Idolaters create gods like themselves, but with one exception:
their gods lack freedom and personality. Whether their idols
are rag dolls from a savage tribe or some bloodless philosophical
concept, they never acquire the personality and freedom of their
makers. The image makers themselves are more alive than their
images. Thomas Carlyle observed that people become like the gods
they serve. In gradually becoming like the gods they worship,
idolaters ultimately lose freedom and personality. They become
less a person and more a thing ? a thing that cannot act but
can only react to conditions around it. Ralph Waldo Emerson warned
us: "The gods we worship write their names on our faces,
be sure of that. And a man will worship something ? have no doubt
about that, either. He may think that his tribute is paid in
secret in the dark recesses of his heart ? but it will out. That
which dominates will determine his life and character.

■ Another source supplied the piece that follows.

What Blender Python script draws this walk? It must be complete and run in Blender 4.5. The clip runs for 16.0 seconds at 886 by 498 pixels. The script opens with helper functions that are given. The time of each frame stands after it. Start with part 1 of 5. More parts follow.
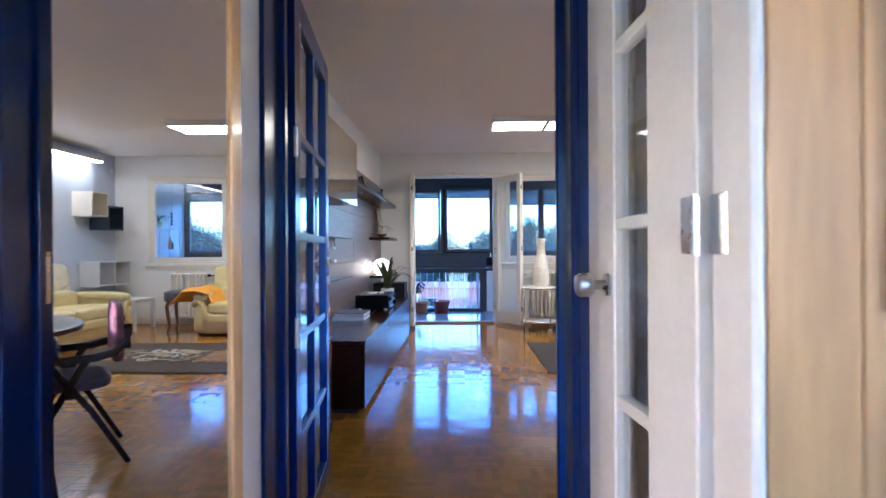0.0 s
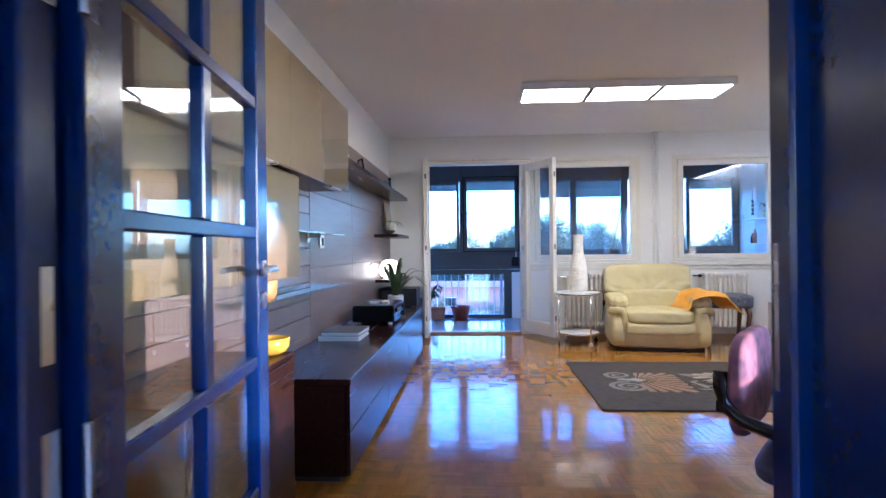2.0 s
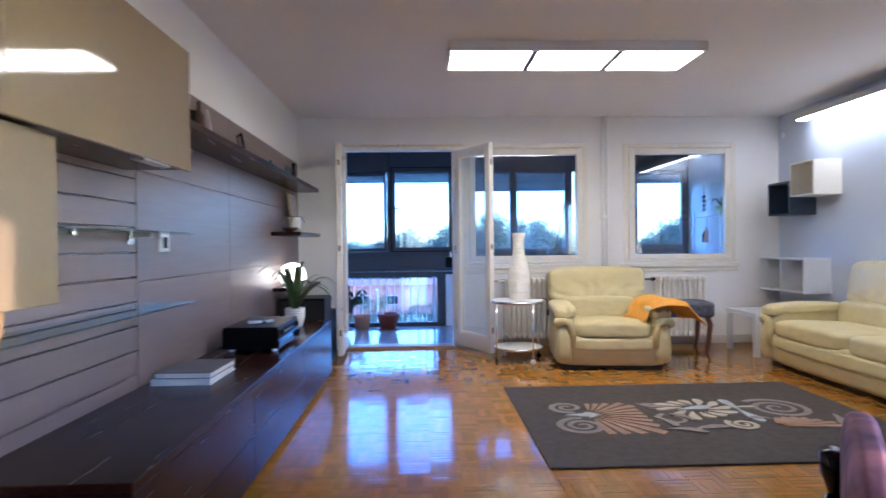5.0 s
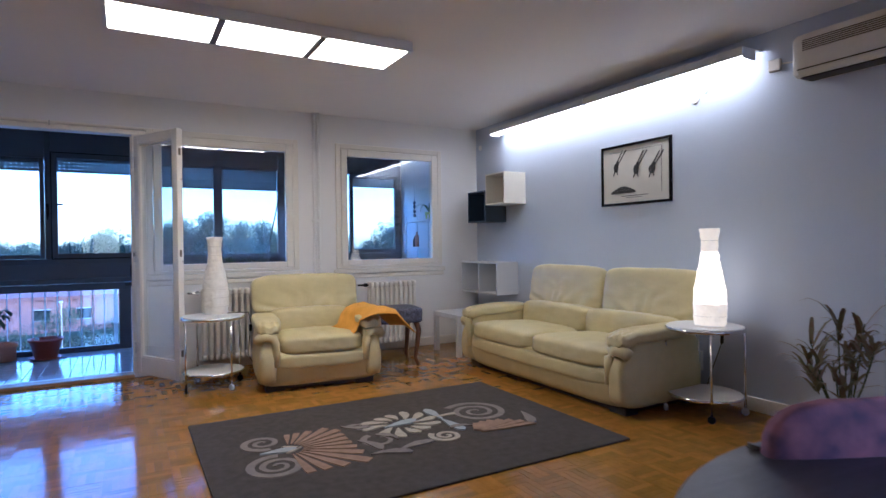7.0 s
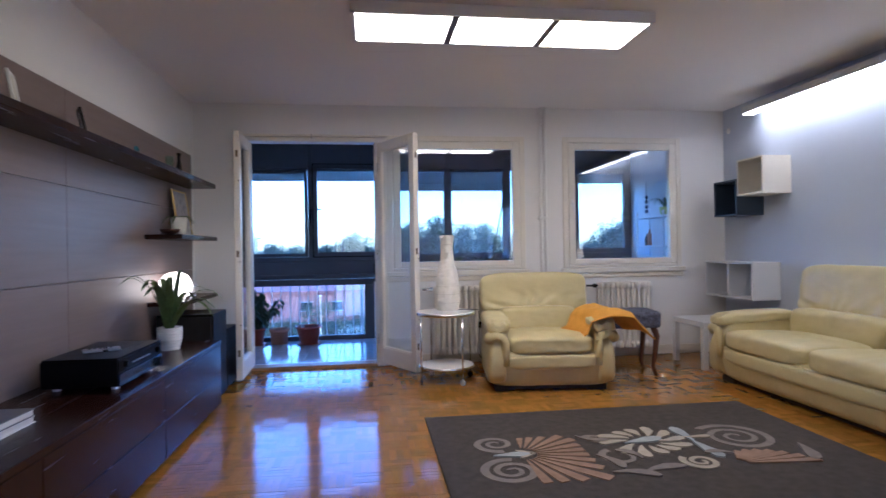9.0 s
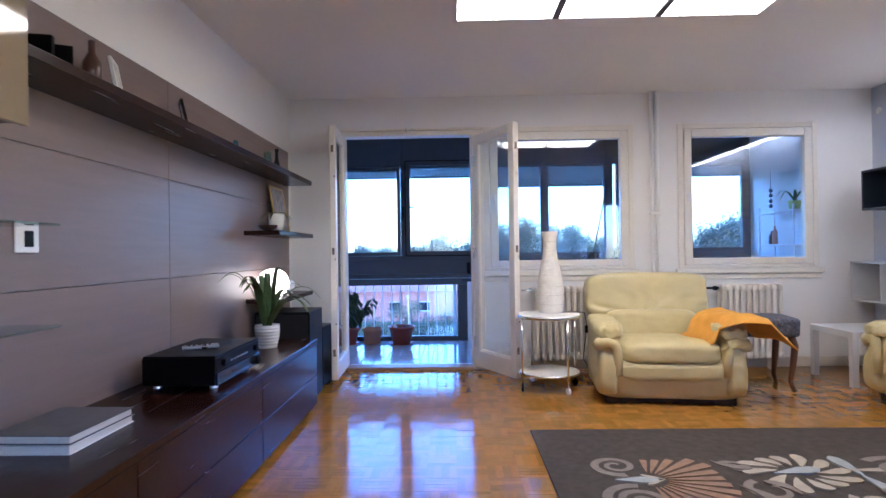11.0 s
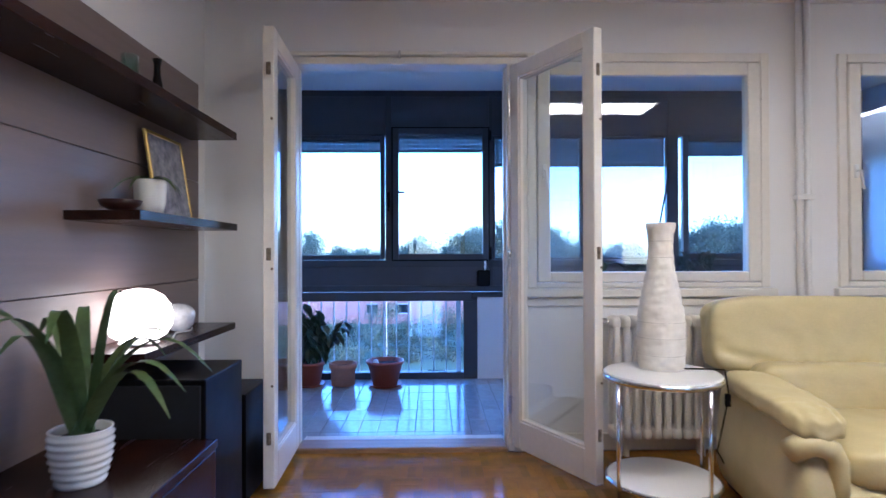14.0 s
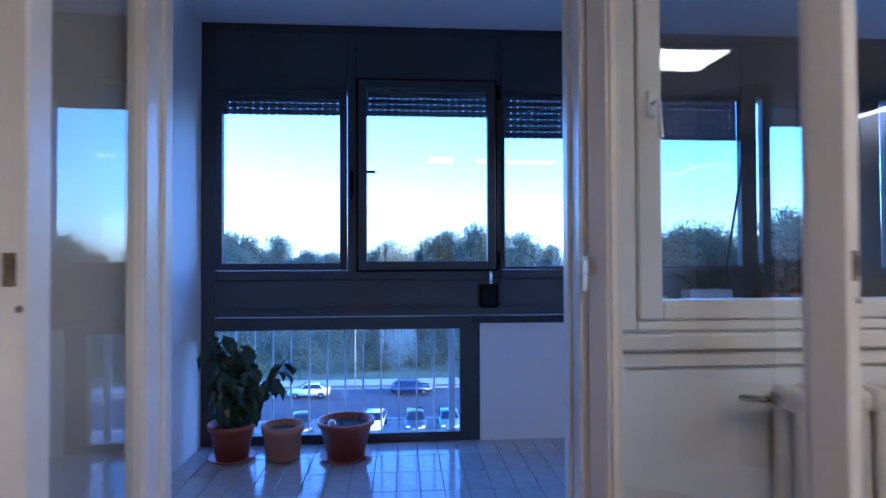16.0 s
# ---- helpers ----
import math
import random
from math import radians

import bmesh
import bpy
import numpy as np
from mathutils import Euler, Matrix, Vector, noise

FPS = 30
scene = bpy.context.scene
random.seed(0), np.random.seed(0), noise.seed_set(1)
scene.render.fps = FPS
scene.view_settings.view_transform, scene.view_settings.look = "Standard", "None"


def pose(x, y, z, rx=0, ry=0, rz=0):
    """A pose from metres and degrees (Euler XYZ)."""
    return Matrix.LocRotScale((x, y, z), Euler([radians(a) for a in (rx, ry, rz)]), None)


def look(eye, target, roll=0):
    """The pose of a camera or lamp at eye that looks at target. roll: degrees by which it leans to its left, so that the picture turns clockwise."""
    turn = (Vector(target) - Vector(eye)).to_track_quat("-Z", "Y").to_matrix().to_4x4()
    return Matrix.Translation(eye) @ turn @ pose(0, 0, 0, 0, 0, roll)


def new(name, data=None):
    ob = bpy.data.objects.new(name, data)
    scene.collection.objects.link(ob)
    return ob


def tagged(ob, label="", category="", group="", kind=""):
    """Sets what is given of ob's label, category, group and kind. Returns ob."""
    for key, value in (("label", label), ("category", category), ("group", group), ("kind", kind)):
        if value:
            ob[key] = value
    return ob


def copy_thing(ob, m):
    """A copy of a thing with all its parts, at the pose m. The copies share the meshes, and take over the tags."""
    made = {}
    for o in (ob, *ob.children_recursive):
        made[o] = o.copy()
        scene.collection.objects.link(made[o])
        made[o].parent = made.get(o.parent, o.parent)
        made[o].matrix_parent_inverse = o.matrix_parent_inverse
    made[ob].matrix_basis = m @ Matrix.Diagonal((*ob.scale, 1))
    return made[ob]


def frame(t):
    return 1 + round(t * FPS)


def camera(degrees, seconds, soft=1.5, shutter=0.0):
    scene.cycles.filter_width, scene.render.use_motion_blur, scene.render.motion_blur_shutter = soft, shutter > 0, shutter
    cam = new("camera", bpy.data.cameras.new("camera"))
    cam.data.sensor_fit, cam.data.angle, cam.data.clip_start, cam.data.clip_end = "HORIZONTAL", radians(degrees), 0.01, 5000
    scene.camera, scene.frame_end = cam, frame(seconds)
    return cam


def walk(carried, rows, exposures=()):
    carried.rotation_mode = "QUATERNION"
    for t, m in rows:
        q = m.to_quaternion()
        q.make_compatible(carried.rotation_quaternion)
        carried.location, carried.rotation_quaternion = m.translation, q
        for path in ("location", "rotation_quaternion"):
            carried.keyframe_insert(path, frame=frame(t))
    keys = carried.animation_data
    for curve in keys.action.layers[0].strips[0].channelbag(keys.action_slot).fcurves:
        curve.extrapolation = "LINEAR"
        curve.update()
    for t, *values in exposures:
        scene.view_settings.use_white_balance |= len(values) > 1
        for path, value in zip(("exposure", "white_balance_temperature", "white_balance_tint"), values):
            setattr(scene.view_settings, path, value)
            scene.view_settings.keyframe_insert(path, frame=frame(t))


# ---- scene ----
cam = camera(76.0, 16.0, shutter=0.5)
PATH = [
    (0, (0.211, 0.66, 1.15), (0.153, 2.659, 1.152), -0.3),
    (0.5, (0.234, 1.028, 1.152), (0.157, 3.027, 1.152), -0.4),
    (1, (0.217, 1.327, 1.151), (0.122, 3.325, 1.153), -0.5),
    (1.5, (0.171, 1.646, 1.152), (0.056, 3.643, 1.156), -0.6),
    (2, (0.185, 1.872, 1.148), (0.057, 3.868, 1.147), -0.6),
    (2.5, (0.244, 2.123, 1.163), (0.103, 4.118, 1.162), -0.7),
    (3, (0.266, 2.305, 1.138), (0.122, 4.3, 1.139), -0.7),
    (3.2, (0.266, 2.395, 1.144), (0.122, 4.389, 1.145), -0.7),
    (5.3, (0.449, 3.062, 1.187), (0.649, 5.052, 1.171), -0.6),
    (5.5, (0.504, 3.105, 1.193), (0.848, 5.075, 1.181), -0.7),
    (6, (0.568, 3.106, 1.201), (1.266, 4.98, 1.186), -0.6),
    (6.5, (0.598, 3.216, 1.201), (1.53, 4.986, 1.184), -0.6),
    (7, (0.694, 3.429, 1.21), (1.668, 5.175, 1.194), -0.7),
    (7.5, (0.719, 3.64, 1.234), (1.637, 5.416, 1.214), -0.9),
    (7.8, (0.715, 3.694, 1.211), (1.496, 5.535, 1.207), -0.4),
    (8, (0.684, 3.714, 1.196), (1.361, 5.595, 1.186), -0.8),
    (8.5, (0.668, 3.695, 1.176), (1.103, 5.647, 1.175), -0.9),
    (9, (0.674, 3.677, 1.176), (0.932, 5.661, 1.176), -0.9),
    (9.5, (0.649, 3.67, 1.162), (0.74, 5.667, 1.167), -0.9),
    (10, (0.618, 3.704, 1.141), (0.567, 5.703, 1.152), -1.0),
    (12.5, (0.456, 4.899, 1.157), (0.446, 6.899, 1.165), -0.3),
    (13, (0.383, 5.314, 1.168), (0.39, 7.314, 1.18), -0.3),
    (13.5, (0.341, 5.777, 1.153), (0.37, 7.777, 1.164), -0.3),
    (14, (0.308, 6.157, 1.163), (0.343, 8.157, 1.177), -0.2),
    (14.5, (0.253, 6.569, 1.179), (0.33, 8.567, 1.193), -0.2),
    (15, (0.247, 7.028, 1.188), (0.363, 9.024, 1.202), -0.2),
    (15.5, (0.252, 7.412, 1.186), (0.377, 9.408, 1.202), -0.4),
    (16, (0.218, 7.821, 1.179), (0.359, 9.816, 1.209), -0.2),
]
EXPOSURES = [(0.0, 3.0, 4600, 28), (1.0, 2.7, 4400, 27), (2.0, 3.1, 4420, 28), (3.0, 3.3, 4450, 28), (5.5, 2.8, 4500, 30), (7.0, 2.4, 4520, 31), (9.0, 2.4, 4570, 33), (10.0, 2.75, 4570, 33), (12.5, 2.95, 4580, 33), (14.0, 2.75, 4520, 32), (16.0, 2.15, 4480, 35)]
walk(cam, [(t, look(eye, target, roll)) for t, eye, target, roll in PATH], EXPOSURES)

# ---- light ----
world = bpy.data.worlds.new("world")
scene.world = world
world.use_nodes = True
wn = world.node_tree.nodes
sky = wn.new("ShaderNodeTexSky")
sky.sky_type = "NISHITA"
sky.sun_disc = False
sky.sun_elevation = radians(9)
sky.sun_rotation = radians(113)
sky.dust_density = 1.0
sky.ozone_density = 1.0
# Multiplies the sky colour so that daylight comes out bluer and brighter.
sky_tint = wn.new("ShaderNodeMix")
sky_tint.data_type, sky_tint.blend_type = "RGBA", "MULTIPLY"
sky_tint.inputs["Factor"].default_value = 1.0
sky_tint.inputs["B"].default_value = (1.15, 1.72, 2.62, 1)
world.node_tree.links.new(sky.outputs["Color"], sky_tint.inputs["A"])
world.node_tree.links.new(sky_tint.outputs["Result"], wn["Background"].inputs["Color"])
wn["Background"].inputs["Strength"].default_value = 0.15
sun_data = bpy.data.lights.new("sun", "SUN")
sun_data.energy, sun_data.angle, sun_data.color = 1.2, radians(0.5), (1.0, 0.68, 0.36)
sun = new("sun", sun_data)
sun.matrix_world = look((0, 0, 0), (-0.905, 0.39, -0.155))

# ---- materials ----
MATS = {}


def mat(name, color, rough=0.5, metal=0.0, var=0.08, scale=6.0, grain=60.0, bump=0.02, spec=0.5, coat=0.0, stretch=(1, 1, 1), emit=None, rand=0.0, trans=0.0, tint2=None):
    """A node material: base colour with broad stains and fine grain, both also in roughness and bump."""
    if name in MATS:
        return MATS[name]
    m = bpy.data.materials.new(name)
    m.use_nodes = True
    nt = m.node_tree
    n, l = nt.nodes, nt.links
    b = n["Principled BSDF"]
    tc = n.new("ShaderNodeTexCoord")
    mp = n.new("ShaderNodeMapping")
    mp.inputs["Scale"].default_value = stretch
    l.new(tc.outputs["Object"], mp.inputs["Vector"])
    big = n.new("ShaderNodeTexNoise")
    big.inputs["Scale"].default_value = scale
    big.inputs["Detail"].default_value = 4
    fine = n.new("ShaderNodeTexNoise")
    fine.inputs["Scale"].default_value = grain
    fine.inputs["Detail"].default_value = 3
    l.new(mp.outputs["Vector"], big.inputs["Vector"])
    l.new(mp.outputs["Vector"], fine.inputs["Vector"])
    mix = n.new("ShaderNodeMix")
    mix.data_type = "RGBA"
    c = Vector(color)
    other = Vector(tint2) if tint2 else c * (1 - 2.2 * var)
    mix.inputs["A"].default_value = (*(c * (1 + var)), 1)
    mix.inputs["B"].default_value = (*other, 1)
    add = n.new("ShaderNodeMath")
    add.operation = "MULTIPLY_ADD"
    add.inputs[1].default_value = 0.4
    l.new(fine.outputs["Fac"], add.inputs[0])
    half = n.new("ShaderNodeMath")
    half.operation = "MULTIPLY"
    half.inputs[1].default_value = 0.6
    l.new(big.outputs["Fac"], half.inputs[0])
    l.new(half.outputs[0], add.inputs[2])
    ramp = n.new("ShaderNodeMapRange")
    ramp.inputs["From Min"].default_value = 0.3
    ramp.inputs["From Max"].default_value = 0.7
    l.new(add.outputs[0], ramp.inputs["Value"])
    l.new(ramp.outputs["Result"], mix.inputs["Factor"])
    last = mix.outputs["Result"]
    if rand:
        info = n.new("ShaderNodeObjectInfo")
        hsv = n.new("ShaderNodeHueSaturation")
        mr = n.new("ShaderNodeMapRange")
        mr.inputs["To Min"].default_value = 1 - rand
        mr.inputs["To Max"].default_value = 1 + rand
        l.new(info.outputs["Random"], mr.inputs["Value"])
        l.new(mr.outputs["Result"], hsv.inputs["Value"])
        l.new(last, hsv.inputs["Color"])
        last = hsv.outputs["Color"]
    l.new(last, b.inputs["Base Color"])
    rr = n.new("ShaderNodeMapRange")
    rr.inputs["To Min"].default_value = max(0.01, rough * 0.85)
    rr.inputs["To Max"].default_value = min(1.0, rough * 1.15)
    l.new(big.outputs["Fac"], rr.inputs["Value"])
    l.new(rr.outputs["Result"], b.inputs["Roughness"])
    b.inputs["Metallic"].default_value = metal
    b.inputs["Specular IOR Level"].default_value = spec
    b.inputs["Coat Weight"].default_value = coat
    b.inputs["Coat Roughness"].default_value = 0.06
    b.inputs["Transmission Weight"].default_value = trans
    if bump:
        bp = n.new("ShaderNodeBump")
        bp.inputs["Strength"].default_value = min(1.0, bump * 10)
        bp.inputs["Distance"].default_value = 0.002
        l.new(add.outputs[0], bp.inputs["Height"])
        l.new(bp.outputs["Normal"], b.inputs["Normal"])
    if emit:
        b.inputs["Emission Color"].default_value = (*emit[:3], 1)
        b.inputs["Emission Strength"].default_value = emit[3]
    MATS[name] = m
    return m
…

Therefore,
it behooves us to be careful what we worship, for what we are
worshipping we are becoming."
The
ancient psalmist said it best: "Our God is in the heavens;
he does whatever he pleases. Their idols are silver and gold,
the work of men's hands. They have mouths, but do not speak;
eyes, but do not see. They have ears, but do not hear; noses,
but do not smell. They have hands, but do not feel; feet, but
do not walk; and they do not make a sound in their throat. Those
who make them are like them; so are all who trust in them"
(Psalm 115:2-8 RSV).
The
worship of God, it turns out, is dangerous business. When it
is distracted or distorted by vain images, it insults God by
seeking to depersonalize and control him. Furthermore, it dehumanizes
the worshipers by destroying their personalities and freedom.
Worship the true God in the right way.